Savings bonds, CDs and mutual funds
"People say, 'Oh I can't take my money out of a CD, there'd be a big penalty.' Often that penalty is very minimal and it's only on the interest," says Weade.
Weade says that with interest rates low, sacrificing some CD earnings is a pittance compared to paying interest rates on a life insurance loan or cash advance. Savings bonds are another quick cash resource, though you'll pay a three-month interest penalty if it is redeemed too early, reports the U.S. Treasury. In both cases, you'll pay income tax on any interest earned.
Of course, you can sell stocks (and realize a capital gain or loss accordingly) as well as mutual funds and annuities, but Weade says those taking this route should consult a financial adviser about tax issues and penalties.
Retirement and 529 accounts
If you have to borrow from your future to pay present obligations, so be it. According to the Securities and Exchange Commission, investors who pull funds out of a 529 plan for nonqualified education expenses will pay income tax and a 10 percent penalty on earnings. Those investing in plans that offer state tax incentives may have state tax consequences, too.
"The IRS does provide a 60-day window for you to withdraw funds from a traditional IRA or 401(k)" for rollover purposes, says Jones. As long as you deposit the same pretax amount into another eligible retirement plan, you won't pay taxes or penalties. The 60-day rule is tricky for larger withdrawals, Jones says. If you can't replace the funds in time, you'll pay income taxes and a 10 percent penalty on the taxable amount if you're under age 59½.

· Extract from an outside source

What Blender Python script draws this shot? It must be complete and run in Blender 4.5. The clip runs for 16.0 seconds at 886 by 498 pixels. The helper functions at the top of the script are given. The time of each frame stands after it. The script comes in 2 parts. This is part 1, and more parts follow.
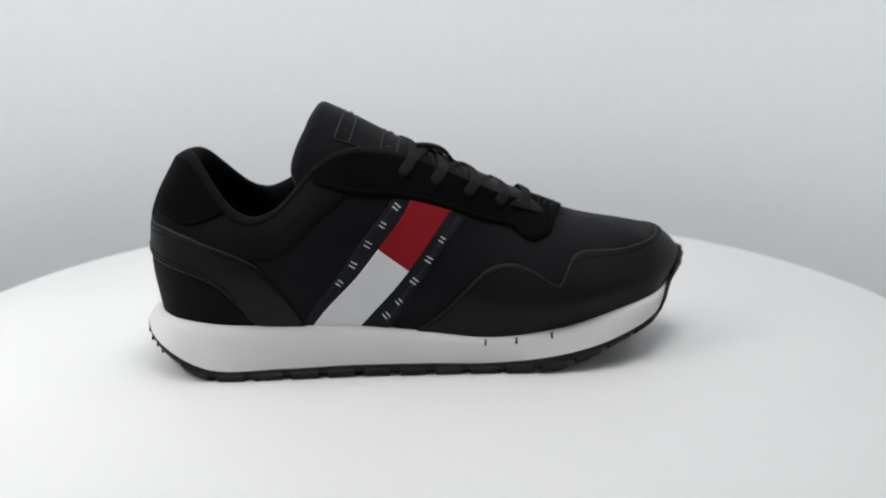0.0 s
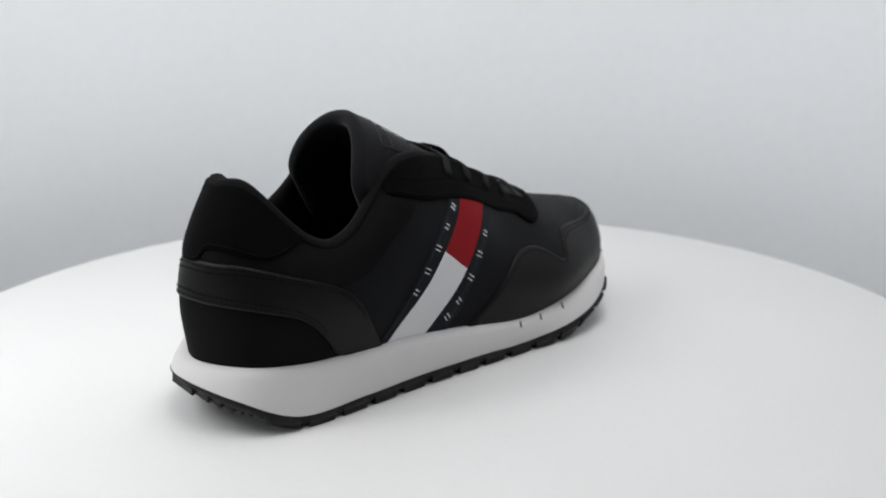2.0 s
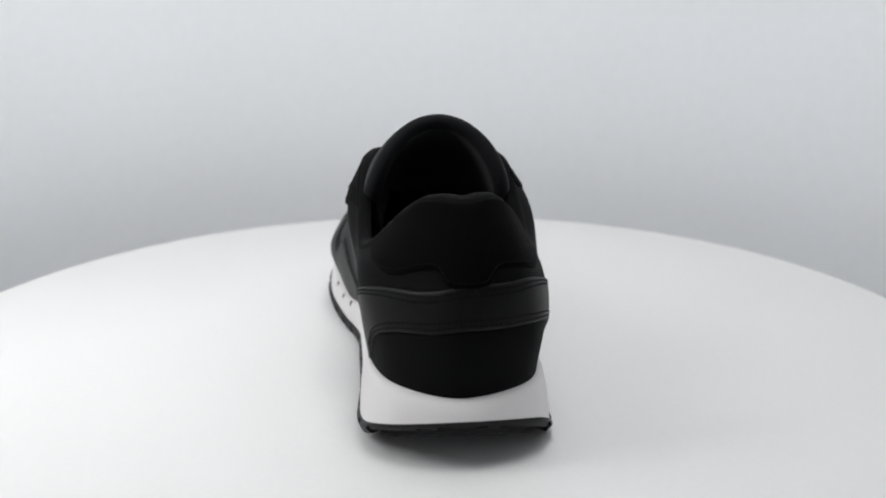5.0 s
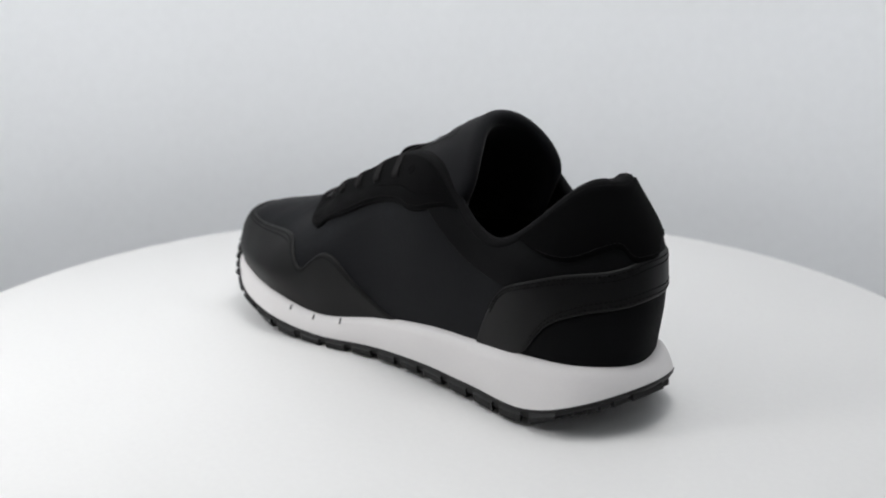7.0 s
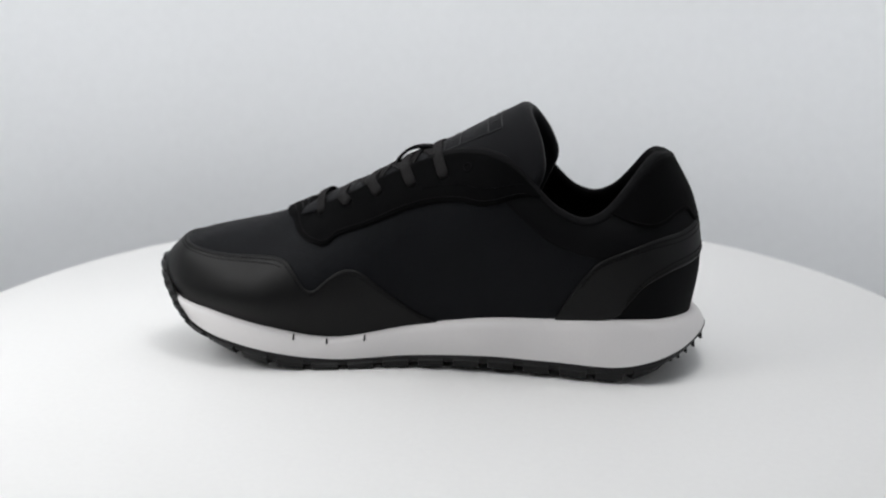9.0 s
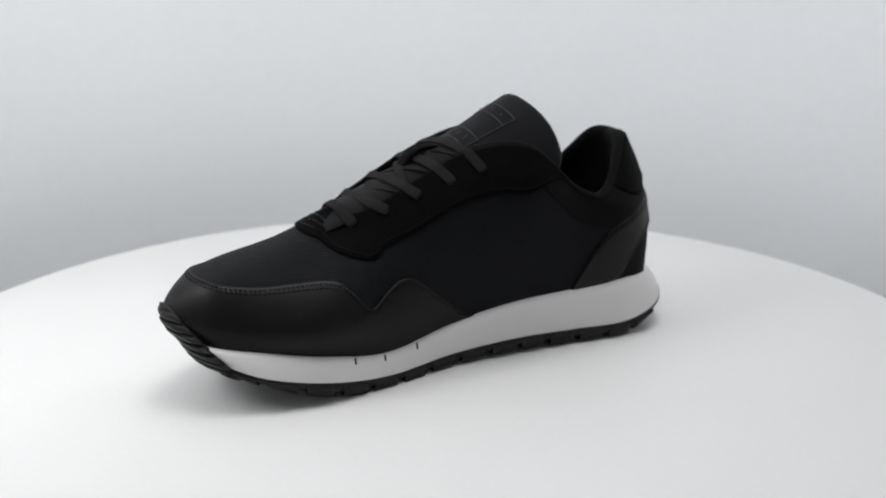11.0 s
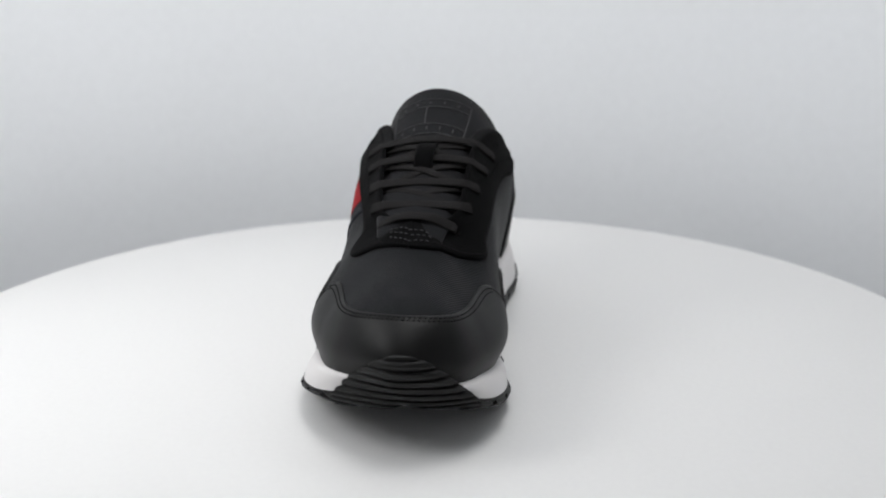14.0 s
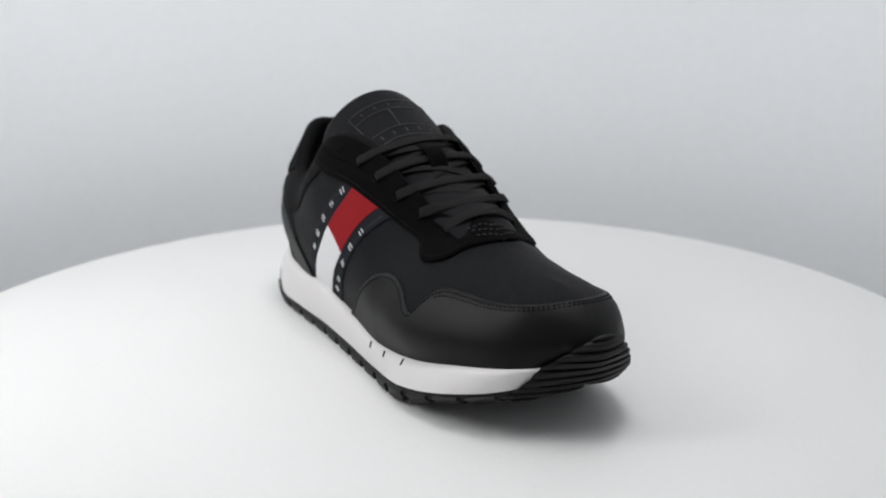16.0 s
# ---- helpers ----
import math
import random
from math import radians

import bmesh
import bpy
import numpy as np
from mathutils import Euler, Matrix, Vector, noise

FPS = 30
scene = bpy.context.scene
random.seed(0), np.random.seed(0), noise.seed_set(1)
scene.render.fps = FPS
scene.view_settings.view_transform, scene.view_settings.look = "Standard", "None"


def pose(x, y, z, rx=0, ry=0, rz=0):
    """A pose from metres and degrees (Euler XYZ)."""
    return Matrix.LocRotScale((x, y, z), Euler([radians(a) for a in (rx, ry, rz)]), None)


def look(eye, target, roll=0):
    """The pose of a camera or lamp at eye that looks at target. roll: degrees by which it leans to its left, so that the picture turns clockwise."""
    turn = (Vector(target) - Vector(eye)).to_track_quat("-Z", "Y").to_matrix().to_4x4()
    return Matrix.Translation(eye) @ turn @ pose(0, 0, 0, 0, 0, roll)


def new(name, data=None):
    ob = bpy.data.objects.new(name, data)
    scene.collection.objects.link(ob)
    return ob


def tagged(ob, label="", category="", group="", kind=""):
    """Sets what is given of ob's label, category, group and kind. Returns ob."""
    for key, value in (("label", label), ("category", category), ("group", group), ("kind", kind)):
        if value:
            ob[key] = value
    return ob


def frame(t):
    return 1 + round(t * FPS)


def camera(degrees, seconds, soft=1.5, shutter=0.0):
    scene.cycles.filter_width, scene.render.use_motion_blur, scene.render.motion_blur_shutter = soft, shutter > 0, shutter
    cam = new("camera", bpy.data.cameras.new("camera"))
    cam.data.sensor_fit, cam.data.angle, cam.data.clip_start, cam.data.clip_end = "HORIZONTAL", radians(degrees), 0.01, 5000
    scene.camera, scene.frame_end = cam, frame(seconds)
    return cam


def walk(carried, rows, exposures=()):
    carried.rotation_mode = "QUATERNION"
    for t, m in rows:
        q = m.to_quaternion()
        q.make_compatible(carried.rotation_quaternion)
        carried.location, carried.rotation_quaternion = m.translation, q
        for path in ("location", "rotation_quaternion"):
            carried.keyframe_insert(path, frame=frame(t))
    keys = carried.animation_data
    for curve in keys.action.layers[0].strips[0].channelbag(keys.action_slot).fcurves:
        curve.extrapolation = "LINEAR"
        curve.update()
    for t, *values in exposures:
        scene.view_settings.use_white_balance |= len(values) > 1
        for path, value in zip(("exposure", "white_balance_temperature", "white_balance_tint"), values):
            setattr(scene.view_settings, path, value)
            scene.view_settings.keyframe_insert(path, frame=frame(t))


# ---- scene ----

Roth IRA holders may withdraw their own contributions -- not earnings -- without tax or penalty. Traditional IRA holders may start taking penalty-free distributions on their accounts if they begin taking regular distributions, but specific rules apply.
Since taking early IRA distributions can severely disrupt your future retirement plans, "You wouldn't do that unless it was the only option," says Kirk Shamberger, a partner with CK Financial Resources in Colchester, Vt.
With 529 plans and IRAs, the problem is time. Regardless whether you get around the tax and penalty rules, pulling funds early limits the compound interest you can potentially gain from them in the future. A 401(k) loan is usually a better option. The IRS reports that 401(k) holders can borrow up to half of their account (a maximum of $50,000) tax-free, but funds must be repaid within five years in most cases.
The catch is that you have to stay with your current employer for the duration. "Should you lose your job and have a loan outstanding, you've got to pay it back within 30 to 60 days or you'll have to pay penalties," says Yellen.
Before pulling funds from any long-term investment, read the fine print and consult your tax adviser.